The information service provider CRIF expects up to 100,000 personal insolvencies in Germany again in 2023.

People who file for personal insolvency do not necessarily have to be heavily in debt. A large proportion of those affected have total debts of just under €10,000. The average debt is currently less than €18,000.

Personal insolvencies by federal state: most personal insolvencies in Bremen, Lower Saxony and Hamburg

Nationwide, there was an average of 116 personal insolvencies per 100,000 inhabitants in 2022. Germany's northern states were more affected by personal insolvencies than the southern states. Bremen tops the list with 188 insolvency cases per 100,000 inhabitants, followed by Hamburg with 167 and Lower Saxony with 154. The states of Schleswig-Holstein (141), Mecklenburg-Western Pomerania (139) and North Rhine-Westphalia and Saarland (132 each) are also well above the national average.

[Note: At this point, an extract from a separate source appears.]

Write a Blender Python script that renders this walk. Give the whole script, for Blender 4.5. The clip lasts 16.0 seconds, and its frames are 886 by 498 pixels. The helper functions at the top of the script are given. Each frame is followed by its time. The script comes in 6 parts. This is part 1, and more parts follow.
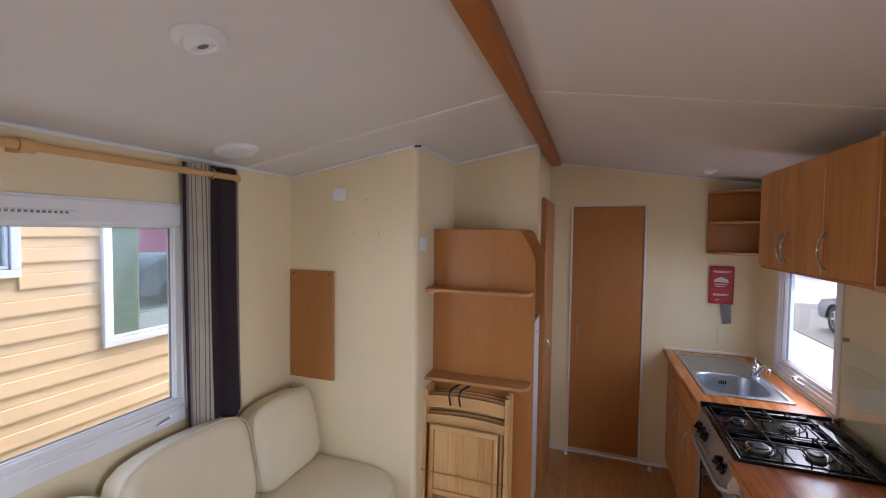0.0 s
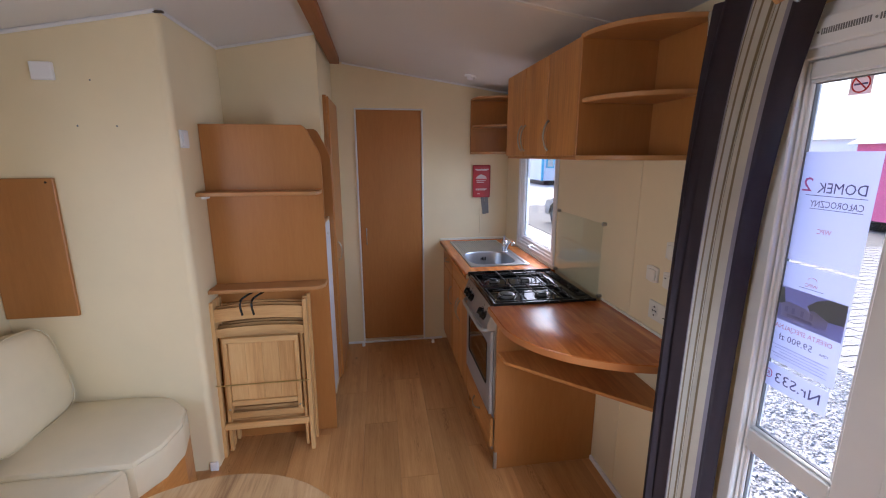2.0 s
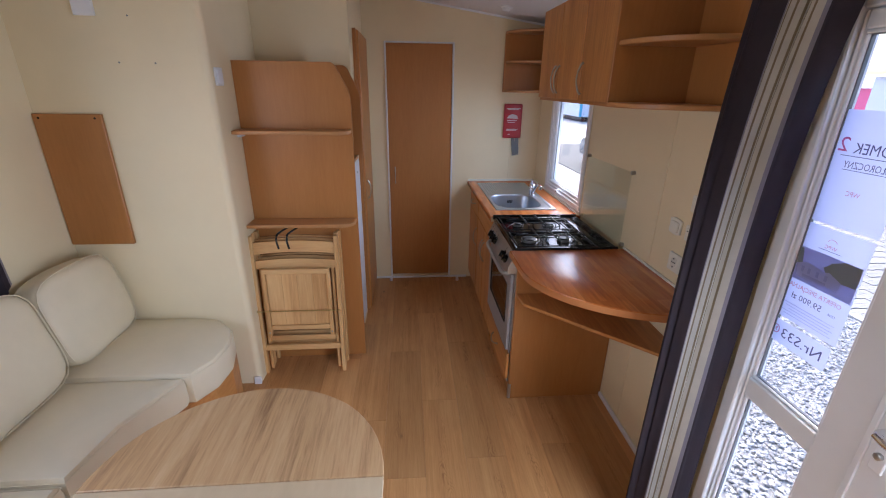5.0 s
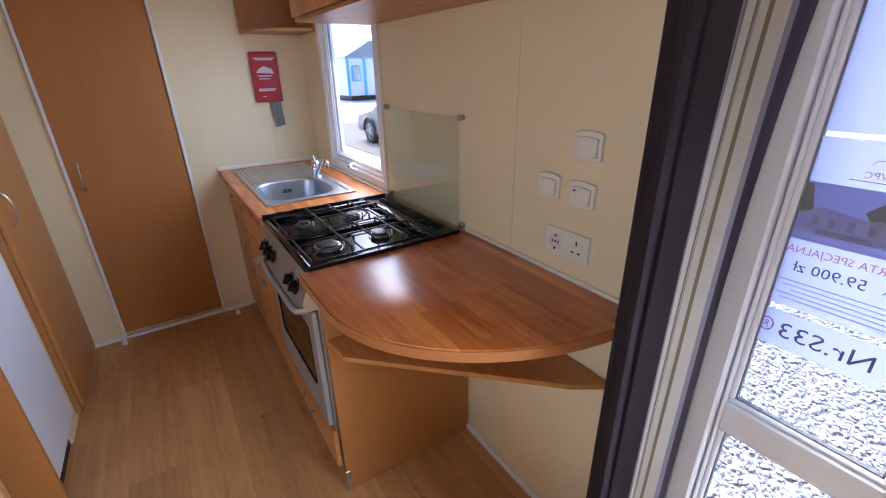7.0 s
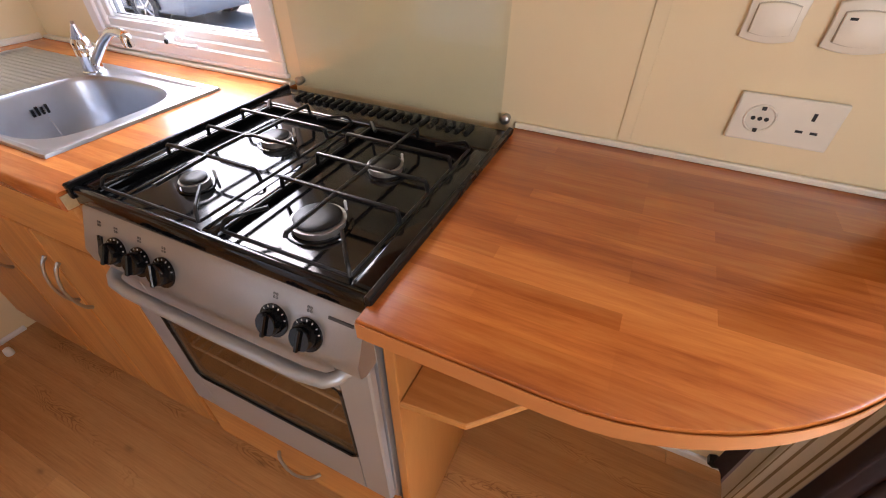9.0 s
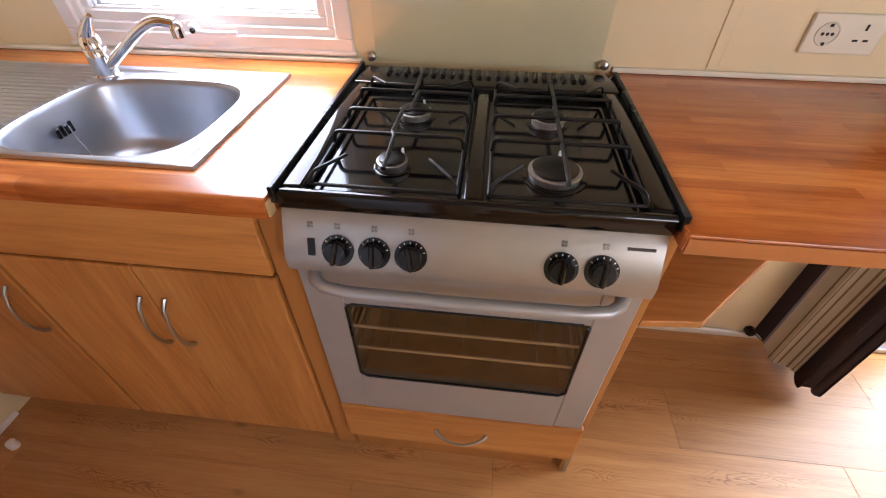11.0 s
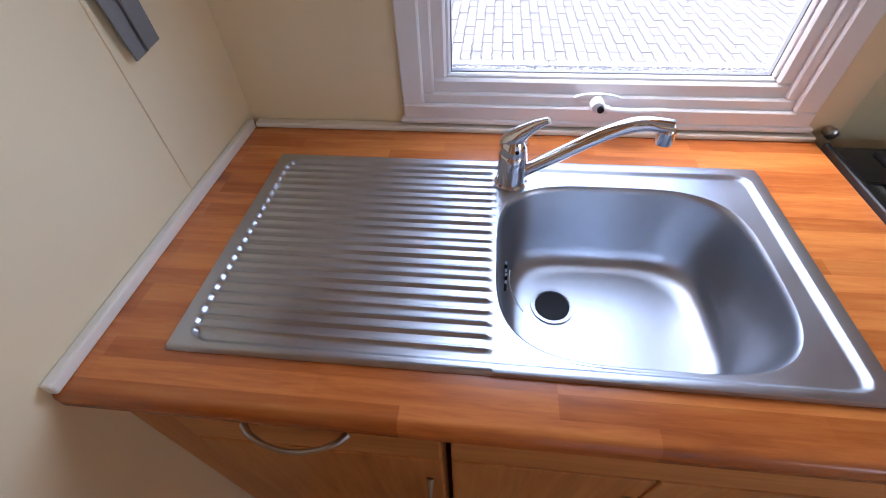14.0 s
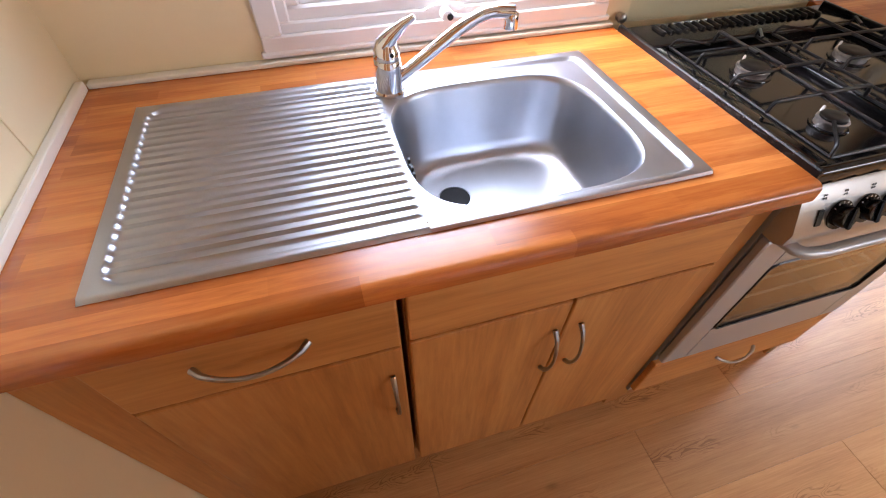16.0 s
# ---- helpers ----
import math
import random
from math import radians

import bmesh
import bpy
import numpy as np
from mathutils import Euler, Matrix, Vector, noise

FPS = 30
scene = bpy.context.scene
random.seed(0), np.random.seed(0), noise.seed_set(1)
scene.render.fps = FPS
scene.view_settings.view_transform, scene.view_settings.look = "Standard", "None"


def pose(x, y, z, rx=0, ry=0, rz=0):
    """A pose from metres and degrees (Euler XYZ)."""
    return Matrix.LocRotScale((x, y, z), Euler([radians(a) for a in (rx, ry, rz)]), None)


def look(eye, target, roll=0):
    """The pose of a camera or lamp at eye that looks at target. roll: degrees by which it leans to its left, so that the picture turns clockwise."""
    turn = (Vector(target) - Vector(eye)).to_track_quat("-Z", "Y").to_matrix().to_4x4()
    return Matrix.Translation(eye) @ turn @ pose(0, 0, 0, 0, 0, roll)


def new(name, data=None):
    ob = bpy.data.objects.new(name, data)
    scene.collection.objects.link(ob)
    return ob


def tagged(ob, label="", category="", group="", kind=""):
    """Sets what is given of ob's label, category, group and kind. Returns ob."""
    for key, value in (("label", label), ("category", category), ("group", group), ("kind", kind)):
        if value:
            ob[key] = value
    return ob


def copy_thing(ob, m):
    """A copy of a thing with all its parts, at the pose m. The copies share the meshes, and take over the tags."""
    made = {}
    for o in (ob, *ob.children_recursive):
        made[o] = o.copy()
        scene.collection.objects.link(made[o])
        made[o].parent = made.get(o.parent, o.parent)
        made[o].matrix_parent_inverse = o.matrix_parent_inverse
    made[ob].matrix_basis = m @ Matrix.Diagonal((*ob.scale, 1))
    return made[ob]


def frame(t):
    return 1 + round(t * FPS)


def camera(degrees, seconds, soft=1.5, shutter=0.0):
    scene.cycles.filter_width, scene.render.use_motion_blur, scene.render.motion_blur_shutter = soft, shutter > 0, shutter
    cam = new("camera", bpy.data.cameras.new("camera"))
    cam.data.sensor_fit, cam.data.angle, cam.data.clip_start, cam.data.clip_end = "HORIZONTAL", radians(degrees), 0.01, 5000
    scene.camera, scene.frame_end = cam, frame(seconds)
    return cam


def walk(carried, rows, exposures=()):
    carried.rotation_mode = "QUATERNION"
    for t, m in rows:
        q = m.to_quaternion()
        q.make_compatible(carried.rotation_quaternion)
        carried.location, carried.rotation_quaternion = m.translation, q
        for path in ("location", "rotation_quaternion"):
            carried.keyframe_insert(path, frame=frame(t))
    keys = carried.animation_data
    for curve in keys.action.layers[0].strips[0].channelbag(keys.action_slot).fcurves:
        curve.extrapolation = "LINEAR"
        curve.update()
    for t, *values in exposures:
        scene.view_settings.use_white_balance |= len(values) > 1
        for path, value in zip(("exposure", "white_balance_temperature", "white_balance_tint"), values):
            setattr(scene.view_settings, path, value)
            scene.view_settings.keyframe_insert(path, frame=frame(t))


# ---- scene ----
cam = camera(92.6, 16.0, 1.1)
PATH = [
    (0, (-1.1, -3.459, 1.749), (-1.766, -1.575, 1.668), 0.7),
    (0.5, (-1.038, -3.445, 1.754), (-1.303, -1.464, 1.668), 0.5),
    (1, (-1.047, -3.475, 1.732), (-0.871, -1.485, 1.635), 0.4),
    (1.5, (-1.094, -3.498, 1.68), (-0.809, -1.527, 1.486), 0.1),
    (2, (-1.097, -3.491, 1.611), (-0.802, -1.56, 1.178), -0.1),
    (2.5, (-1.094, -3.499, 1.53), (-0.822, -1.656, 0.805), -0.0),
    (3, (-1.092, -3.527, 1.476), (-0.871, -1.785, 0.519), 1.0),
    (3.5, (-1.082, -3.545, 1.493), (-0.902, -1.853, 0.441), 1.3),
    (4, (-1.09, -3.556, 1.55), (-0.94, -1.87, 0.486), 1.1),
    (4.5, (-1.093, -3.56, 1.63), (-0.966, -1.769, 0.75), 0.7),
    (4.7, (-1.094, -3.562, 1.663), (-0.972, -1.711, 0.914), 0.7),
    (6.8, (-0.854, -2.857, 1.462), (0.081, -1.228, 0.776), -0.7),
    (7, (-0.834, -2.737, 1.427), (0.169, -1.196, 0.641), -1.1),
    (7.5, (-0.778, -2.469, 1.37), (0.37, -1.164, 0.381), -1.3),
    (8, (-0.734, -2.237, 1.328), (0.397, -1.062, 0.171), -2.0),
    (8.2, (-0.75, -2.165, 1.305), (0.434, -1.082, 0.112), -1.4),
    (10.3, (-0.991, -1.445, 1.246), (0.468, -1.234, -0.105), -0.0),
    (10.5, (-1.019, -1.428, 1.237), (0.444, -1.23, -0.112), 0.1),
    (11, (-1.04, -1.344, 1.255), (0.429, -1.175, -0.091), 0.1),
    (11.5, (-1.006, -1.209, 1.293), (0.462, -1.052, -0.057), 1.4),
    (12, (-0.882, -1.03, 1.29), (0.57, -0.727, -0.052), 2.4),
    (12.5, (-0.795, -0.876, 1.298), (0.587, -0.425, -0.076), 1.9),
    (13, (-0.806, -0.696, 1.289), (0.508, -0.278, -0.16), 2.4),
    (13.5, (-0.784, -0.535, 1.331), (0.53, -0.177, -0.134), -1.1),
    (14, (-0.739, -0.45, 1.35), (0.605, -0.264, -0.119), -2.7),
    (14.5, (-0.788, -0.393, 1.301), (0.57, -0.504, -0.163), -1.1),
    (15, (-0.855, -0.366, 1.246), (0.458, -0.708, -0.223), -0.6),
    (15.5, (-0.883, -0.36, 1.212), (0.405, -0.747, -0.268), 0.3),
    (16, (-0.868, -0.373, 1.288), (0.381, -0.769, -0.223), 1.2),
]
EXPOSURES = [(0, 1.8, 6000, 17), (0.5, 1.85, 6000, 18), (1, 2.36, 5900, 16), (1.5, 2.05, 5900, 17), (3, 1.95, 5700, 16), (4.7, 1.95, 5700, 16), (7, 2.3, 5600, 15), (7.5, 2.25, 5800, 17), (8, 2.85, 6500, 19),
             (10.3, 3.12, 6700, 20), (12, 2.88, 6100, 17), (13, 2.25, 5900, 18), (14, 2.2, 5800, 18), (14.5, 2.15, 5700, 17), (15, 2.66, 6000, 18), (16, 3.1, 6500, 20)]
walk(cam, [(t, look(eye, target, roll)) for t, eye, target, roll in PATH], EXPOSURES)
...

The lowest numbers of personal insolvencies were recorded in Bavaria (74 cases per 100,000 inhabitants), Baden-Württemberg (83) and Thuringia (97). In absolute terms, the states of North Rhine-Westphalia (23,684), Lower Saxony (12,333) and Bavaria (9,773) lead the insolvency statistics.

Percentage changes: fewer personal insolvencies in all 16 German states

Bremen recorded the biggest change in personal insolvencies, with a drop of 23.4%, followed by Mecklenburg-Western Pomerania with 18% fewer insolvencies and Saarland with a drop of 17.5%.

Baden-Württemberg showed a decline of 15.7%, while Lower Saxony recorded a drop of 14.3% and Bavaria 13.9%. Schleswig-Holstein and North Rhine-Westphalia each also saw double-digit declines in personal insolvencies of 13.3% and 13.1% respectively. Hesse had the smallest year-on-year change, with a decline of 2.1%.

A different picture emerges when the current figures are compared with 2019 - i.e., before the legislative reform and before the coronavirus pandemic. In this comparison, personal insolvencies nationwide increased by 10.8%. The most significant increase in the comparison between 2019 and 2022 was in Hamburg, with a rise of 23.2%. Significant increases were also recorded in Hesse (up 22.3%), Baden-Württemberg (up 18.6%), Bremen (up 17.8%) and Saxony (up 16.2%).

Personal insolvencies by age: increase in the 61 and older age group

A total of 14,907 people aged 61 and over filed for personal insolvency in 2022. Compared with the same period of the previous year, this is an increase of 1%. However, the number of cases increased by 57.3% among older citizens compared to 2019.

"For many senior citizens, their income or pensions are no longer sufficient, leading them to file for personal insolvency," according to Dr. Frank Schlein. The number of senior citizens who are dependent on welfare because their pensions are not enough is also rising steadily. In a year-on-year comparison from September 2021 to September 2022, the number increased by 12%. "Due to continued high inflation and the energy crisis, we expect insolvency figures to continue to rise in the 61 and older age group in 2023," Schlein said.

Compared with the same period of the previous year, insolvency figures in the other age groups have fallen - most sharply among 21- to 30-year-olds, with a drop of 17.1%.